Nelson Hayward (Jackie Cooper) is running for senate as a man tough on crime. His campaign manager Harry Stone (Ken Swofford) demands the candidate dump his mistress (Tisha Sterling) and backs up the demand with threats to expose the politician's shady past. But Stone approves of the candidate's publicity-minded lie that anonymous killers are threatening the politician's life, little guessing that Hayward will murder him and blame it on these invented assailants. Hayward sets up a tricky alibi for himself that includes a surprise birthday party for his wife (Joanne Linville). No one guesses the truth except that annoying Italian cop in the rumpled raincoat—our redoubtable Lt. Columbo (Peter Falk).

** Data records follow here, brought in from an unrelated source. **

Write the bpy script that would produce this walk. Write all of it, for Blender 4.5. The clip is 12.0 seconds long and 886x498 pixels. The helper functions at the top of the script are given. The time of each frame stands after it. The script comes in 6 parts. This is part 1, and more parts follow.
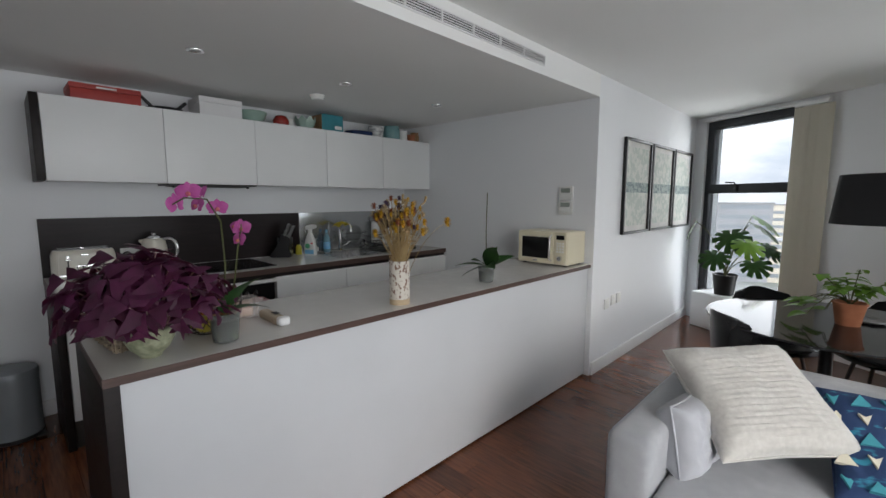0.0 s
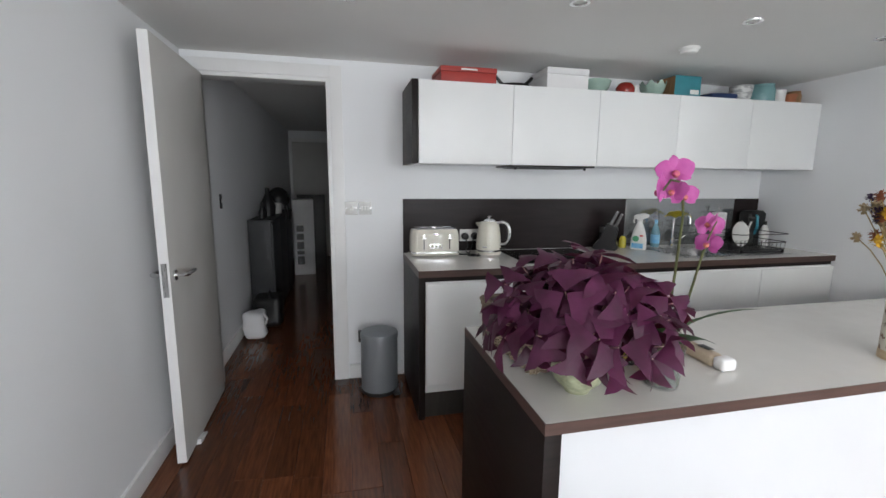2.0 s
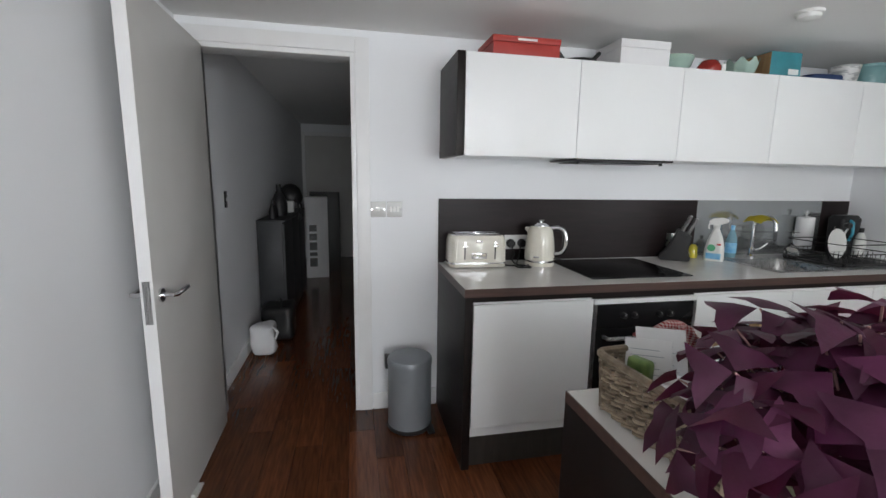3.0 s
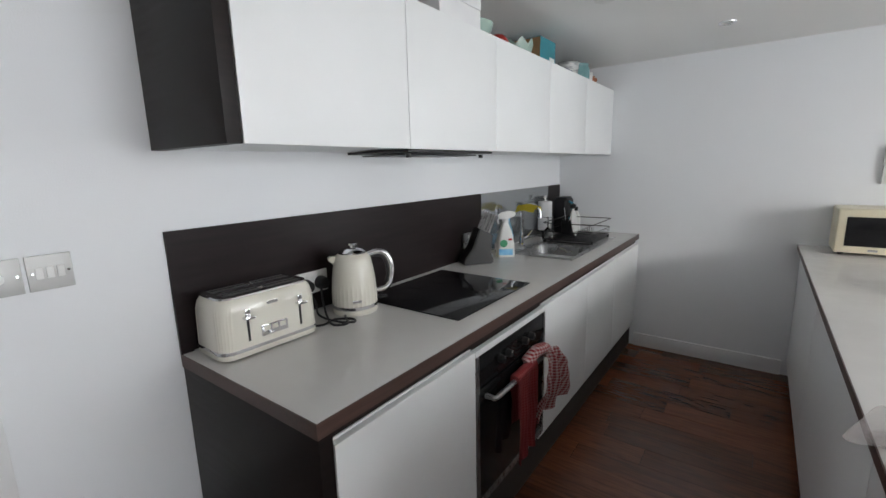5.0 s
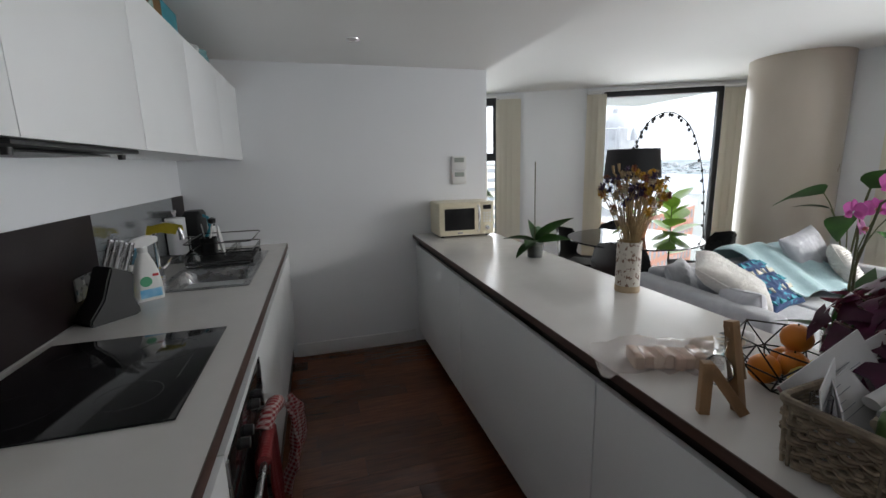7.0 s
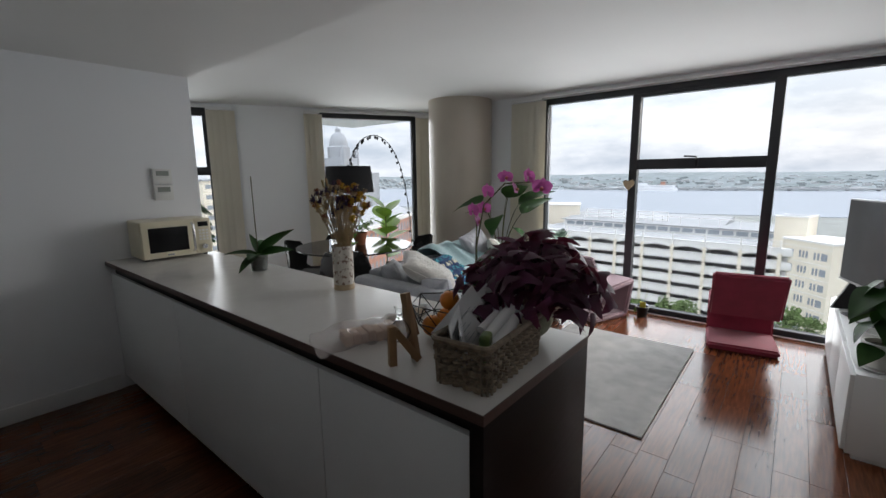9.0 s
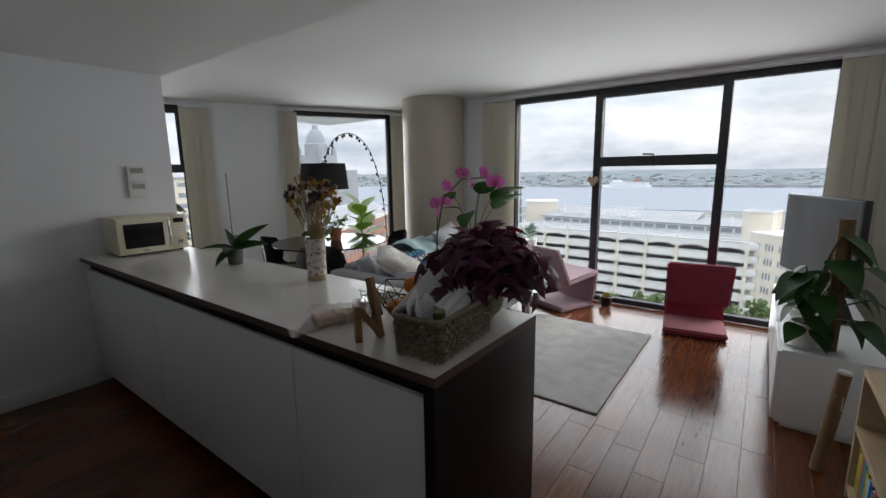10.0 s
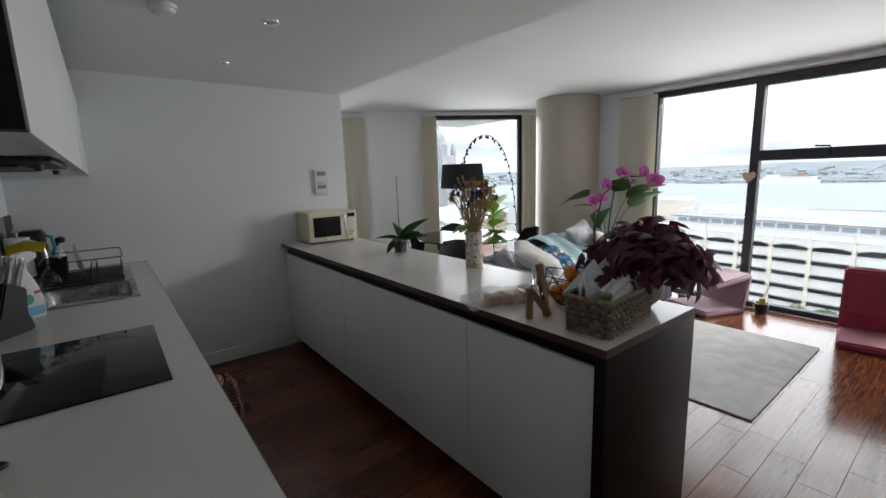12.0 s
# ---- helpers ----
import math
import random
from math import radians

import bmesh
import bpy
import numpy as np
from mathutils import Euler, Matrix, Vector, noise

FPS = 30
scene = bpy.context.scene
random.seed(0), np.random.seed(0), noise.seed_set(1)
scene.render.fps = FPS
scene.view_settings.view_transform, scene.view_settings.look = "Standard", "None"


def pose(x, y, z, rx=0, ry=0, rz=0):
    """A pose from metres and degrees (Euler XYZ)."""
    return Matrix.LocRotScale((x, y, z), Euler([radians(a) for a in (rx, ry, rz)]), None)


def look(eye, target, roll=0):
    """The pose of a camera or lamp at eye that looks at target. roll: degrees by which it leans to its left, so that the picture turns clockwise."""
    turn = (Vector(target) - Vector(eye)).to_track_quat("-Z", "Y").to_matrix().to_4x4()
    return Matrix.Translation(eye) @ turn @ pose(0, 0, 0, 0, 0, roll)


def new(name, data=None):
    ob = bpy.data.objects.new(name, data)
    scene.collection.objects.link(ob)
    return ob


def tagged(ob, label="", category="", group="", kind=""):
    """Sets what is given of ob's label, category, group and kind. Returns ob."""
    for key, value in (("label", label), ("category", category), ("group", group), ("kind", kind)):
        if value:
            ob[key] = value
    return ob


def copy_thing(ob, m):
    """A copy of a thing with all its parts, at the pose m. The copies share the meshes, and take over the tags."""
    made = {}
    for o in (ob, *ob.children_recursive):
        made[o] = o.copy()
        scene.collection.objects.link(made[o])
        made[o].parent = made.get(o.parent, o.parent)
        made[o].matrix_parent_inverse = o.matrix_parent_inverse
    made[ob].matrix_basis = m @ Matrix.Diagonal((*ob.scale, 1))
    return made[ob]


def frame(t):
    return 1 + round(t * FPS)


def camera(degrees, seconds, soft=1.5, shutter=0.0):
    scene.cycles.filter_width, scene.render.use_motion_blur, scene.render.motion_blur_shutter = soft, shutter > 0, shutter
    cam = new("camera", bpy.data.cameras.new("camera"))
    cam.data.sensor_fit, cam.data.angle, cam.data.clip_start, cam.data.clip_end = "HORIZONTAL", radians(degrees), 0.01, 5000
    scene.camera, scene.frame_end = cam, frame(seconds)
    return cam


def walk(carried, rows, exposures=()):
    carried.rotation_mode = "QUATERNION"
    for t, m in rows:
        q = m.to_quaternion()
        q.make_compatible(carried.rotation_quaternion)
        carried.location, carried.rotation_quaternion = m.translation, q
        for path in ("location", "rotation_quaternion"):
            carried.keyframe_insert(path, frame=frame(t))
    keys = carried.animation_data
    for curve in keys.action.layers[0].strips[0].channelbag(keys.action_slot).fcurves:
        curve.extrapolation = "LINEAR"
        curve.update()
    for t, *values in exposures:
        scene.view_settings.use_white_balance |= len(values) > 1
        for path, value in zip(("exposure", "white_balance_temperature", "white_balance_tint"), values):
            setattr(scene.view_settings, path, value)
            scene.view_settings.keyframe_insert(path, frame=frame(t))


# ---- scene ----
cam = camera(91.7, 12.0)
PATH = [
    (0, (0.718, 0.554, 1.413), (-0.667, 1.979, 1.181), 0.1),
    (0.5, (0.653, 0.51, 1.422), (-1.003, 1.602, 1.172), 0.8),
    (1, (0.485, 0.416, 1.435), (-1.323, 1.227, 1.16), 0.6),
    (1.5, (0.276, 0.332, 1.414), (-1.624, 0.886, 1.121), 0.6),
    (2, (-0.008, 0.316, 1.409), (-1.933, 0.758, 1.096), 0.5),
    (2.5, (-0.273, 0.257, 1.399), (-2.213, 0.624, 1.076), 0.5),
    (4.5, (-1.319, 0.206, 1.429), (-2.918, 1.356, 1.08), 1.2),
    (5, (-1.614, 0.202, 1.447), (-2.783, 1.782, 1.074), -1.4),
    (5.5, (-1.772, 0.265, 1.428), (-2.549, 2.066, 1.04), -1.1),
    (6, (-1.917, 0.355, 1.456), (-2.335, 2.271, 1.064), -2.3),
    (6.5, (-2.014, 0.406, 1.458), (-1.981, 2.368, 1.074), -1.4),
    (7, (-2.102, 0.407, 1.448), (-1.562, 2.294, 1.063), -1.4),
    (7.5, (-2.13, 0.372, 1.442), (-1.261, 2.131, 1.051), -1.2),
    (9.5, (-2.142, 0.145, 1.44), (-0.562, 1.324, 1.102), -0.8),
    (10, (-2.217, 0.069, 1.436), (-0.638, 1.246, 1.086), -0.8),
    (10.5, (-2.302, 0.047, 1.448), (-0.777, 1.295, 1.102), -1.0),
    (11, (-2.402, 0.058, 1.449), (-0.979, 1.42, 1.105), -1.2),
    (11.5, (-2.474, 0.054, 1.447), (-1.124, 1.488, 1.097), -1.4),
    (12, (-2.529, 0.046, 1.45), (-1.32, 1.601, 1.104), -1.8),
]
EXPOSURES = [(0.0, 2.1), (0.5, 2.4), (1.0, 2.85), (1.5, 3.1), (2.5, 3.35), (4.5, 3.4), (5.5, 3.27), (6.0, 3.05), (6.5, 2.85), (7.0, 2.68), (7.5, 2.38), (9.3, 1.85), (10.5, 1.75), (11.0, 1.88), (12.0, 2.28)]
walk(cam, [(t, look(eye, target, roll)) for t, eye, target, roll in PATH], EXPOSURES)

# ---- world and sun ----
world = bpy.data.worlds.new("overcast_sky")
scene.world = world
world.use_nodes = True
wt = world.node_tree
wt.nodes.clear()
w_out = wt.nodes.new("ShaderNodeOutputWorld")
w_bg = wt.nodes.new("ShaderNodeBackground")
w_sky = wt.nodes.new("ShaderNodeTexSky")
w_sky.sky_type = "NISHITA"
w_sky.sun_disc = False
w_sky.sun_elevation = radians(24)
w_sky.sun_rotation = radians(122)
w_sky.air_density, w_sky.dust_density = 1.4, 4.0
w_tc = wt.nodes.new("ShaderNodeTexCoord")
w_map = wt.nodes.new("ShaderNodeMapping")
w_map.inputs["Scale"].default_value = (1.0, 1.0, 3.2)
w_noise = wt.nodes.new("ShaderNodeTexNoise")
w_noise.inputs["Scale"].default_value = 2.6
w_noise.inputs["Detail"].default_value = 8
w_noise.inputs["Roughness"].default_value = 0.6
w_ramp = wt.nodes.new("ShaderNodeValToRGB")
w_ramp.color_ramp.elements[0].position, w_ramp.color_ramp.elements[0].color = 0.38, (7.2, 8.1, 9.3, 1)
w_ramp.color_ramp.elements[1].position, w_ramp.color_ramp.elements[1].color = 0.60, (12.6, 13.0, 13.6, 1)
w_mix = wt.nodes.new("ShaderNodeMix")
w_mix.data_type = "RGBA"
w_mix.inputs[0].default_value = 0.86
wt.links.new(w_tc.outputs["Generated"], w_map.inputs["Vector"])
wt.links.new(w_map.outputs["Vector"], w_noise.inputs["Vector"])
wt.links.new(w_noise.outputs["Fac"], w_ramp.inputs["Fac"])
wt.links.new(w_sky.outputs["Color"], w_mix.inputs[6])
wt.links.new(w_ramp.outputs["Color"], w_mix.inputs[7])
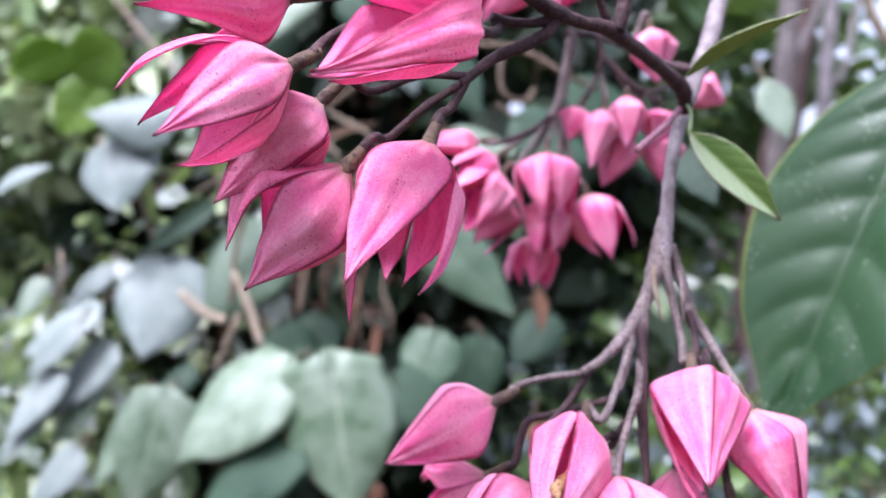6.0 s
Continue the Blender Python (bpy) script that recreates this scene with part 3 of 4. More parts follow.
limb("branch", [(0.0034, 0.1530, 1.4532, 0.00089), (0.0026, 0.1600, 1.4606, 0.00100), (0.0032, 0.1660, 1.4674, 0.00089), (0.0039, 0.1720, 1.4768, 0.00085)], STEM_GREY, vine, "", 0.07, 12)
limb("bract", [(-0.0249, 0.1165, 1.4272, 0.00096), (-0.0273, 0.1150, 1.4283, 0.00073), (-0.0291, 0.1140, 1.4290, 0.00039)], DRY_FLORET, vine, "small dried orange-brown bract", 0.07, 12)
limb("bract", [(-0.0341, 0.1150, 1.4339, 0.00050), (-0.0354, 0.1138, 1.4341, 0.00039), (-0.0369, 0.1130, 1.4346, 0.00022)], TWIG, vine, "small frayed tan bract", 0.07, 12)
limb("bract", [(-0.0347, 0.1150, 1.4334, 0.00039), (-0.0356, 0.1140, 1.4322, 0.00028), (-0.0363, 0.1132, 1.4314, 0.00017)], TWIG, vine, "small frayed tan bract", 0.07, 12)
limb("bract", [(-0.0466, 0.1140, 1.4182, 0.00044), (-0.0477, 0.1128, 1.4189, 0.00033), (-0.0486, 0.1122, 1.4179, 0.00022)], TWIG, vine, "small frayed tan bract", 0.07, 12)
flower((-0.06242, 0.1165, 1.42249), (-0.08034, 0.109, 1.42029), 0.01006, (-85, 2, 78, 155, 218), 0.42, 0.28, 0.50, ([(-0.0568, 0.1175, 1.4231)], STEM_DARK), 21, "Open pink calyx with thin recurved sepal tips", UPPER, points=((0, (-0.08951, 0.1065, 1.41846), -0.25), (1, (-0.0882, 0.1057, 1.43784), 0.30), (2, (-0.07913, 0.114, 1.423), 0.30), (3, (-0.0778, 0.114, 1.41439)), (4, (-0.08354, 0.1085, 1.41259), -0.15), ), taper=0.75)
flower((-0.02813, 0.107, 1.41381), (-0.04562, 0.076, 1.41026), 0.01104, (-50, 14, 100, 150, 215), 0.50, 0.50, 0.88, ([(-0.0219, 0.1235, 1.4174), (-0.0225, 0.1245, 1.4199)], STEM_DARK), 22, "Open pink calyx showing its hollow, deeper red inside", UPPER, inner="berry", points=((0, (-0.05343, 0.0835, 1.40189)), (1, (-0.04151, 0.0875, 1.4262)), (2, (-0.04553, 0.0875, 1.42207)), (3, (-0.05398, 0.0845, 1.4013)), (4, (-0.05122, 0.0875, 1.40098)), ), taper=0.90)
flower((-0.05998, 0.1034, 1.40667), (-0.07894, 0.09, 1.39426), 0.00895, (-44, 38, 88, 150, 240), 0.42, 0.27, 0.28, ([(-0.0543, 0.1085, 1.4125), (-0.0480, 0.1135, 1.4173), (-0.0421, 0.1170, 1.4216), (-0.0381, 0.1180, 1.4241)], STEM_DARK), 23, "Half-open pink calyx with five pointed sepals, held out sideways", UPPER, points=((0, (-0.07873, 0.0856, 1.39224)), (1, (-0.08874, 0.0954, 1.40108), 0.10), (2, (-0.08547, 0.097, 1.39548)), (3, (-0.07892, 0.099, 1.38819)), (4, (-0.07746, 0.091, 1.38783)), ))
flower((-0.05648, 0.113, 1.40145), (-0.06971, 0.105, 1.38692), 0.00840, (-52, 34, 100, 170, 240), 0.34, 0.38, 0.20, ([(-0.0472, 0.1190, 1.4044), (-0.0378, 0.1210, 1.4078), (-0.0284, 0.1215, 1.4077)], STEM_DARK), 24, "Half-open pink calyx with five pointed sepals, hanging", UPPER, points=((0, (-0.07435, 0.103, 1.38193)), (1, (-0.07369, 0.106, 1.38381)), (4, (-0.06778, 0.108, 1.38431)), ))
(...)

Except for comic scenes included to pad the running time, this is a top-notch "Columbo" episode. The dialogue—from a script credited to four writers, not counting the story credit—is particularly sharp, especially in the scene where Cooper turns the tables on Columbo and insists on giving him his undivided attention; this time it's the suspect interrupting our clever detective with irrelevancies. Swofford, Linville and Sterling all give sterling support; and Jackie Cooper makes a splendid villain—a charming but unscrupulous politician with a wrinkled but handsomely boyish face that makes him look like a mortified schoolboy in the last scene.